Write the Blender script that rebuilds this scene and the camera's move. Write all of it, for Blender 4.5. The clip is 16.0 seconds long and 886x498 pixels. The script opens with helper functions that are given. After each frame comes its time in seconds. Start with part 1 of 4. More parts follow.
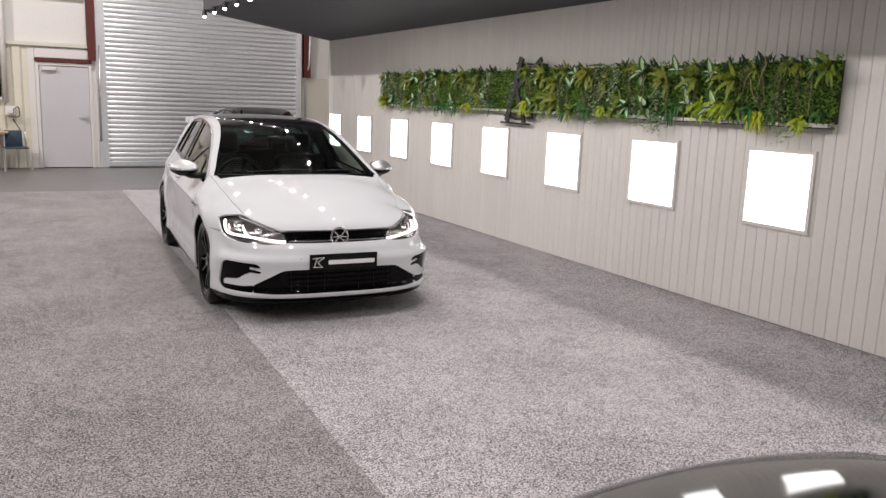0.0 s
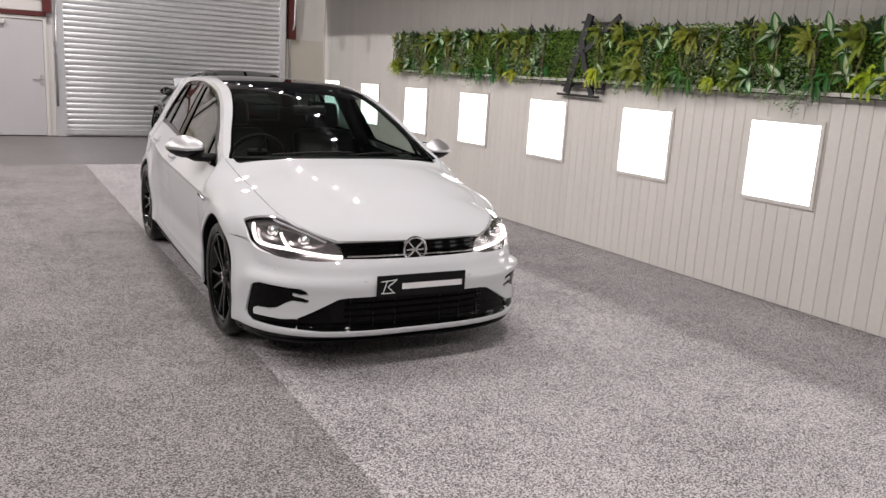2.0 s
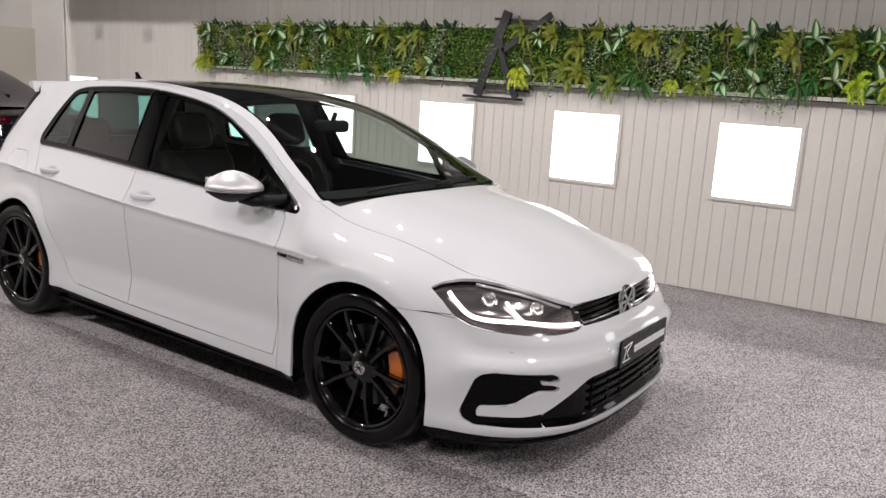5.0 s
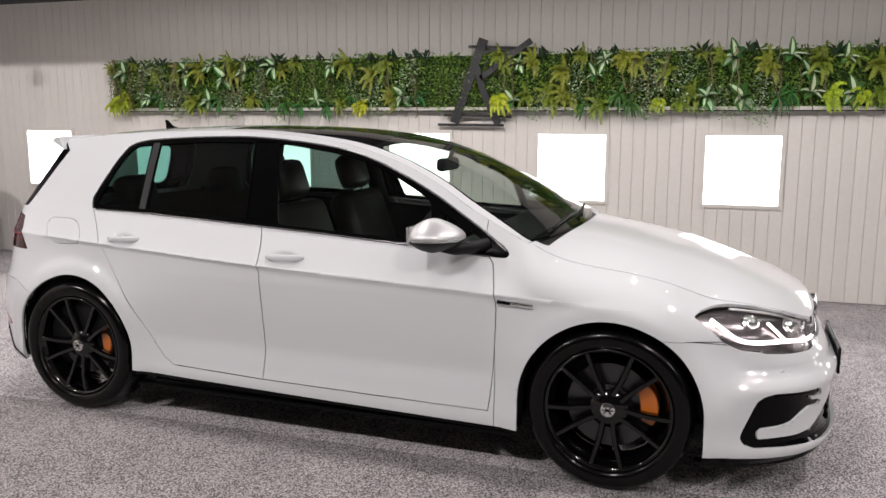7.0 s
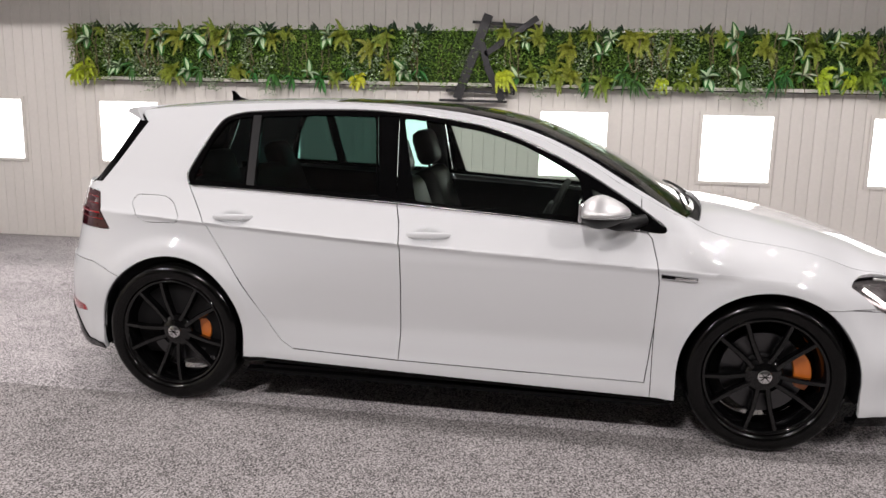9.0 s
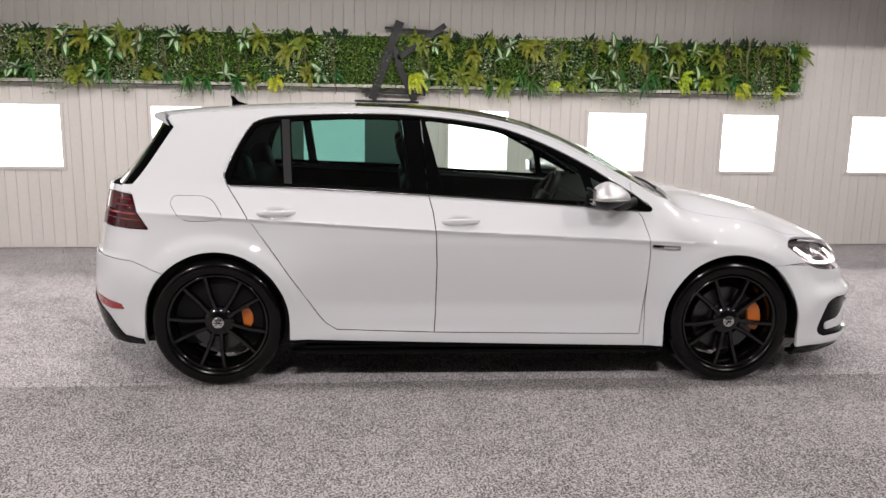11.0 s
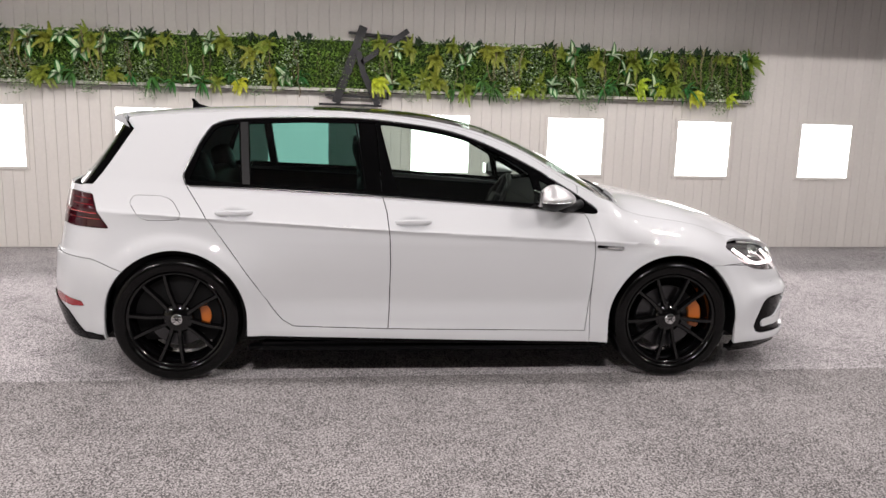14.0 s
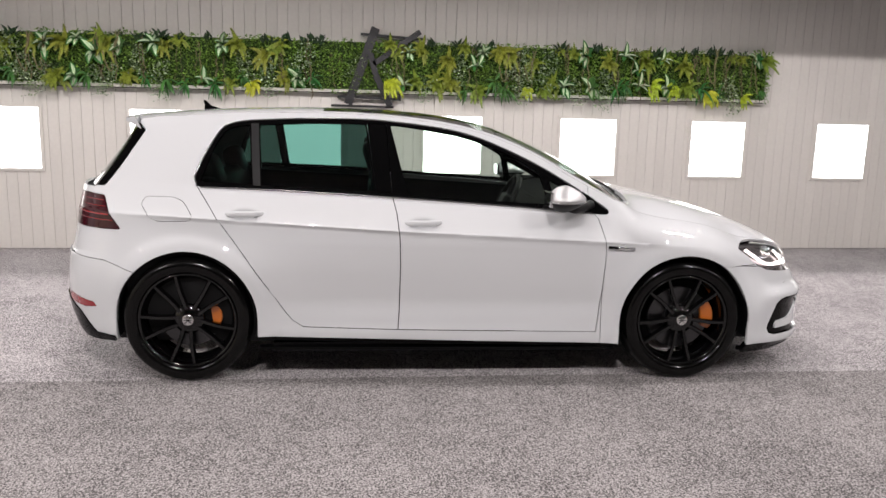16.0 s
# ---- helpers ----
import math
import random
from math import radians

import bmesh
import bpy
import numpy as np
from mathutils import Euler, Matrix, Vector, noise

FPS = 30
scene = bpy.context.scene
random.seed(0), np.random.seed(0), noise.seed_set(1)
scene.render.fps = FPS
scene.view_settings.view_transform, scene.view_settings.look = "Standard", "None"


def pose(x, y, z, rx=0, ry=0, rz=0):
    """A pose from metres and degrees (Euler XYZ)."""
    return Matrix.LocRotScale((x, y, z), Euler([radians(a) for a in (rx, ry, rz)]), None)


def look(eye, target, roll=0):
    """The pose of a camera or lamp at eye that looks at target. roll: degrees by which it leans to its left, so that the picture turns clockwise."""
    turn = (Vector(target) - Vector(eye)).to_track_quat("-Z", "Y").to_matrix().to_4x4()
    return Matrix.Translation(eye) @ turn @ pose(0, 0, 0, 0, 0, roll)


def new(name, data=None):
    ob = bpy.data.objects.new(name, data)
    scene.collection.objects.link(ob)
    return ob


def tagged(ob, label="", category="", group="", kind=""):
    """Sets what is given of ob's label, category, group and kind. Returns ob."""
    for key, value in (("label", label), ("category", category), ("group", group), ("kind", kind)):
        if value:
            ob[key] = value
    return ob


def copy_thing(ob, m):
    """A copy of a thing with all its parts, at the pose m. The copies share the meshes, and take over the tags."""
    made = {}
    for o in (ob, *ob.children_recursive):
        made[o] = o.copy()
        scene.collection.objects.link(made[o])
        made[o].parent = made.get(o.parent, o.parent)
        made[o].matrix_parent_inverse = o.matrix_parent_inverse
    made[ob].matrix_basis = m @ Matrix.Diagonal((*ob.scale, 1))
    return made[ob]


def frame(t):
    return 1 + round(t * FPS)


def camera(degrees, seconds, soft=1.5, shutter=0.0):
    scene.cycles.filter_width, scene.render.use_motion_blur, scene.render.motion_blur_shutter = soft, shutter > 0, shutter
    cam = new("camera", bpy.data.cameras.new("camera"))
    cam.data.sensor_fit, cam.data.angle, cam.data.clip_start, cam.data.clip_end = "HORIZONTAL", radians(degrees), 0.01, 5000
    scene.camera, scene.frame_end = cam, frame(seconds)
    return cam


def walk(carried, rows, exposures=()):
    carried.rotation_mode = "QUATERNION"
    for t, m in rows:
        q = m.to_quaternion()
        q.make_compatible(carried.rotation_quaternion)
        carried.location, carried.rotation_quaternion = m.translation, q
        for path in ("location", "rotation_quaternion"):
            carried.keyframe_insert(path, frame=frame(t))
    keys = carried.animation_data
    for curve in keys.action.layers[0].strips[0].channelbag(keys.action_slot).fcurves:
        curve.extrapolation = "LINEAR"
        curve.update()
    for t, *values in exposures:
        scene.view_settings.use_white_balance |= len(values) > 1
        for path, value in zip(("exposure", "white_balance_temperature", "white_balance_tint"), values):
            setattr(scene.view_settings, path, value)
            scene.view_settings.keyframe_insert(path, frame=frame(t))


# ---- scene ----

-=-=-=-=-

Omitting all images, print the listing exactly.

Write the Blender script that rebuilds this scene and the camera's move. Write all of it, for Blender 4.5. The clip is 16.0 seconds long and 886x498 pixels. The script opens with helper functions that are given. After each frame comes its time in seconds. Start with part 1 of 4. More parts follow.
0.0 s
2.0 s
5.0 s
7.0 s
9.0 s
11.0 s
14.0 s
16.0 s
# ---- helpers ----
import math
import random
from math import radians

import bmesh
import bpy
import numpy as np
from mathutils import Euler, Matrix, Vector, noise

FPS = 30
scene = bpy.context.scene
random.seed(0), np.random.seed(0), noise.seed_set(1)
scene.render.fps = FPS
scene.view_settings.view_transform, scene.view_settings.look = "Standard", "None"


def pose(x, y, z, rx=0, ry=0, rz=0):
    """A pose from metres and degrees (Euler XYZ)."""
    return Matrix.LocRotScale((x, y, z), Euler([radians(a) for a in (rx, ry, rz)]), None)


def look(eye, target, roll=0):
    """The pose of a camera or lamp at eye that looks at target. roll: degrees by which it leans to its left, so that the picture turns clockwise."""
    turn = (Vector(target) - Vector(eye)).to_track_quat("-Z", "Y").to_matrix().to_4x4()
    return Matrix.Translation(eye) @ turn @ pose(0, 0, 0, 0, 0, roll)


def new(name, data=None):
    ob = bpy.data.objects.new(name, data)
    scene.collection.objects.link(ob)
    return ob


def tagged(ob, label="", category="", group="", kind=""):
    """Sets what is given of ob's label, category, group and kind. Returns ob."""
    for key, value in (("label", label), ("category", category), ("group", group), ("kind", kind)):
        if value:
            ob[key] = value
    return ob


def copy_thing(ob, m):
    """A copy of a thing with all its parts, at the pose m. The copies share the meshes, and take over the tags."""
    made = {}
    for o in (ob, *ob.children_recursive):
        made[o] = o.copy()
        scene.collection.objects.link(made[o])
        made[o].parent = made.get(o.parent, o.parent)
        made[o].matrix_parent_inverse = o.matrix_parent_inverse
    made[ob].matrix_basis = m @ Matrix.Diagonal((*ob.scale, 1))
    return made[ob]


def frame(t):
    return 1 + round(t * FPS)


def camera(degrees, seconds, soft=1.5, shutter=0.0):
    scene.cycles.filter_width, scene.render.use_motion_blur, scene.render.motion_blur_shutter = soft, shutter > 0, shutter
    cam = new("camera", bpy.data.cameras.new("camera"))
    cam.data.sensor_fit, cam.data.angle, cam.data.clip_start, cam.data.clip_end = "HORIZONTAL", radians(degrees), 0.01, 5000
    scene.camera, scene.frame_end = cam, frame(seconds)
    return cam


def walk(carried, rows, exposures=()):
    carried.rotation_mode = "QUATERNION"
    for t, m in rows:
        q = m.to_quaternion()
        q.make_compatible(carried.rotation_quaternion)
        carried.location, carried.rotation_quaternion = m.translation, q
        for path in ("location", "rotation_quaternion"):
            carried.keyframe_insert(path, frame=frame(t))
    keys = carried.animation_data
    for curve in keys.action.layers[0].strips[0].channelbag(keys.action_slot).fcurves:
        curve.extrapolation = "LINEAR"
        curve.update()
    for t, *values in exposures:
        scene.view_settings.use_white_balance |= len(values) > 1
        for path, value in zip(("exposure", "white_balance_temperature", "white_balance_tint"), values):
            setattr(scene.view_settings, path, value)
            scene.view_settings.keyframe_insert(path, frame=frame(t))


# ---- scene ----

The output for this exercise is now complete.